→ **EXERCISE TASK**
Look below and pull out each line with the word "script".

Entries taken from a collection
───
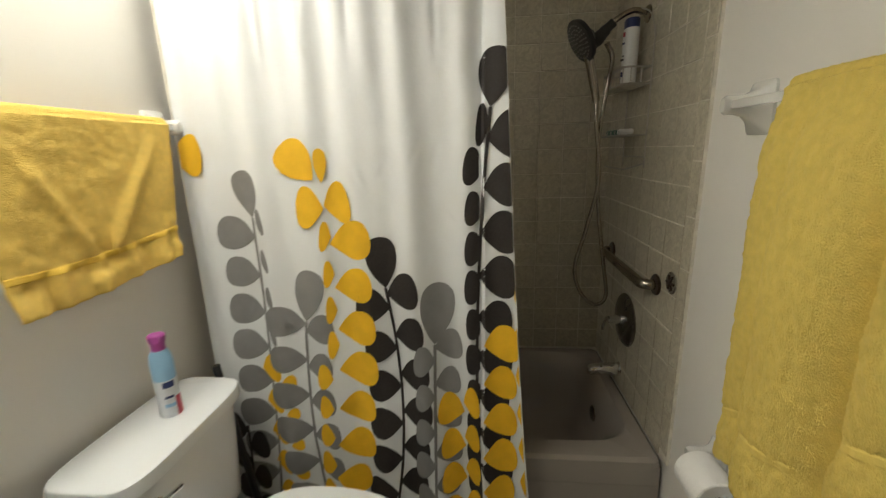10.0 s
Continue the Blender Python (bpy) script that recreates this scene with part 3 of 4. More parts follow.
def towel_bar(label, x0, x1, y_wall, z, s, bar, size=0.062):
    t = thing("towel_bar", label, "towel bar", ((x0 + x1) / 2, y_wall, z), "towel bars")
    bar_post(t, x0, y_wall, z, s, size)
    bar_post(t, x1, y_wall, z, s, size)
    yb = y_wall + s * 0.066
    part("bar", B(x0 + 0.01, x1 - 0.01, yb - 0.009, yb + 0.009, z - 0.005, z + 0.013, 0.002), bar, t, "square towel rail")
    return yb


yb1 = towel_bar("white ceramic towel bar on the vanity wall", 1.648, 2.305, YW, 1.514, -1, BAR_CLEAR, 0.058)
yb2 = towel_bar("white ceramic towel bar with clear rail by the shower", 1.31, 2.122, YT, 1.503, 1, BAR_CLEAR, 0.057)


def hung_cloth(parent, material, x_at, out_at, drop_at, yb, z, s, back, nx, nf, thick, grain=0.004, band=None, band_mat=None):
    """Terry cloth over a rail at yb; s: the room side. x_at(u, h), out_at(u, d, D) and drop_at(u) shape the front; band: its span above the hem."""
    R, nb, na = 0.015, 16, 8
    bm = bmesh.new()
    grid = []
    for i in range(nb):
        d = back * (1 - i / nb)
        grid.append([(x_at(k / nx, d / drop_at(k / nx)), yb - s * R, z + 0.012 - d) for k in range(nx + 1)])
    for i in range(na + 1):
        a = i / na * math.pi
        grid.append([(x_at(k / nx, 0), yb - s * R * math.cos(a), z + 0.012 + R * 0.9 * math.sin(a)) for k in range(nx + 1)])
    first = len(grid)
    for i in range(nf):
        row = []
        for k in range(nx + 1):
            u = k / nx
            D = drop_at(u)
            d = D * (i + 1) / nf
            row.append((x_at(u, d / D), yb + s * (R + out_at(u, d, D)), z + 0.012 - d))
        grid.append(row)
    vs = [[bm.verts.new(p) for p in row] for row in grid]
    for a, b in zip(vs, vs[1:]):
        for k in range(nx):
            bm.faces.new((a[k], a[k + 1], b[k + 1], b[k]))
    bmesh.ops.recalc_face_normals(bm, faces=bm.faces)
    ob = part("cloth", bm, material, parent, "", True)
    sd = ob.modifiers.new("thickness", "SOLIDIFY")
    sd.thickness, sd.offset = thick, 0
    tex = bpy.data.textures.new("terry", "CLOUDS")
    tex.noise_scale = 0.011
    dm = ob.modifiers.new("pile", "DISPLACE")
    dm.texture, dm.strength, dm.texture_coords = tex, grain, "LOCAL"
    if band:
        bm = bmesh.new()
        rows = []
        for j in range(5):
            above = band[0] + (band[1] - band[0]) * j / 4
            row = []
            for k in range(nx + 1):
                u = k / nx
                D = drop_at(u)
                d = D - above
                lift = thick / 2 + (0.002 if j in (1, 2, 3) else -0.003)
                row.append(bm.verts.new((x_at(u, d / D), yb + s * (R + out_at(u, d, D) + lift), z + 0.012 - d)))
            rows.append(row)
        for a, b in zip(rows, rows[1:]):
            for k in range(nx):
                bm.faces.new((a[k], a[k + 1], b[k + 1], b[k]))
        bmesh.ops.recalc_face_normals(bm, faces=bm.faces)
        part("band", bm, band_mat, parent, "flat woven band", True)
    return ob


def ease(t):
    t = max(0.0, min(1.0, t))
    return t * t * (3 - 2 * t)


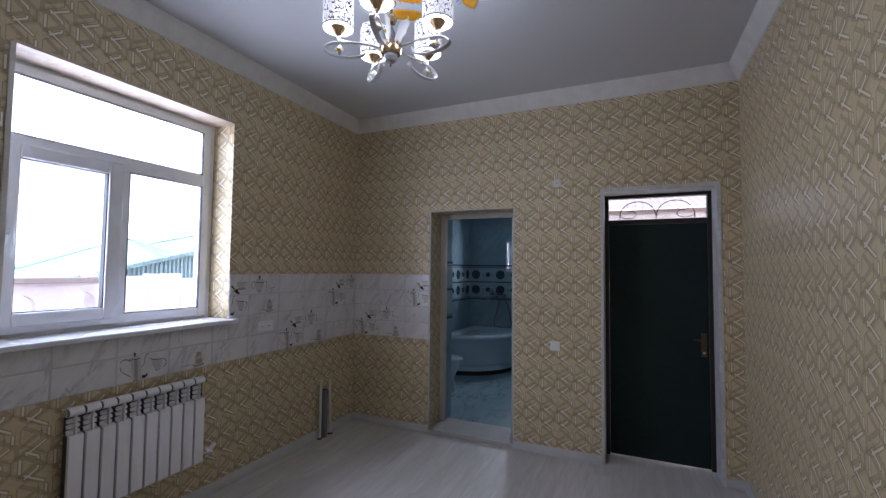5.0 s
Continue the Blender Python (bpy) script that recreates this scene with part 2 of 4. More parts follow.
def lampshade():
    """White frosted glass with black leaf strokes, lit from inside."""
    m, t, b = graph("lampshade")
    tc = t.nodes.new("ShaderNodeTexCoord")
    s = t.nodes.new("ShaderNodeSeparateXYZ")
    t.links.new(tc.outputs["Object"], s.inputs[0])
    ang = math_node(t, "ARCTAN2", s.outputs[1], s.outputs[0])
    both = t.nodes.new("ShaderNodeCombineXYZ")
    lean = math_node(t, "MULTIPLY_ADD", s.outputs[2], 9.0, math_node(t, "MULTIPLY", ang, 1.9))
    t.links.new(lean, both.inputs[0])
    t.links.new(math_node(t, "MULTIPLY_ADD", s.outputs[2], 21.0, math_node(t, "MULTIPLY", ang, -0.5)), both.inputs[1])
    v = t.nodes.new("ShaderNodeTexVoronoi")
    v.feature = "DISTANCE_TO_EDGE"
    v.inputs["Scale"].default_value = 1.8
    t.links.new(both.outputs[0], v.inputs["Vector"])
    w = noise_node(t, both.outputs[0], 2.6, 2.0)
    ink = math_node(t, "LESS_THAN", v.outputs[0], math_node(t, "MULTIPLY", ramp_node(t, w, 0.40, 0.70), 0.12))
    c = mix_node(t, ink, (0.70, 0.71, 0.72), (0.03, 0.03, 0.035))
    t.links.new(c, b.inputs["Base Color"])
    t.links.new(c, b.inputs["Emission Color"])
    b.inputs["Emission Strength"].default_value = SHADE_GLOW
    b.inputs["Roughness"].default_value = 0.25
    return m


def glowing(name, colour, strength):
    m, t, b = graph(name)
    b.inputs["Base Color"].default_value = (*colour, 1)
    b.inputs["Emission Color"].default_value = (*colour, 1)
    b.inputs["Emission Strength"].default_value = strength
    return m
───
→ **OUTPUT OF THE TASK**
Continue the Blender Python (bpy) script that recreates this scene with part 3 of 4. More parts follow.
Continue the Blender Python (bpy) script that recreates this scene with part 2 of 4. More parts follow.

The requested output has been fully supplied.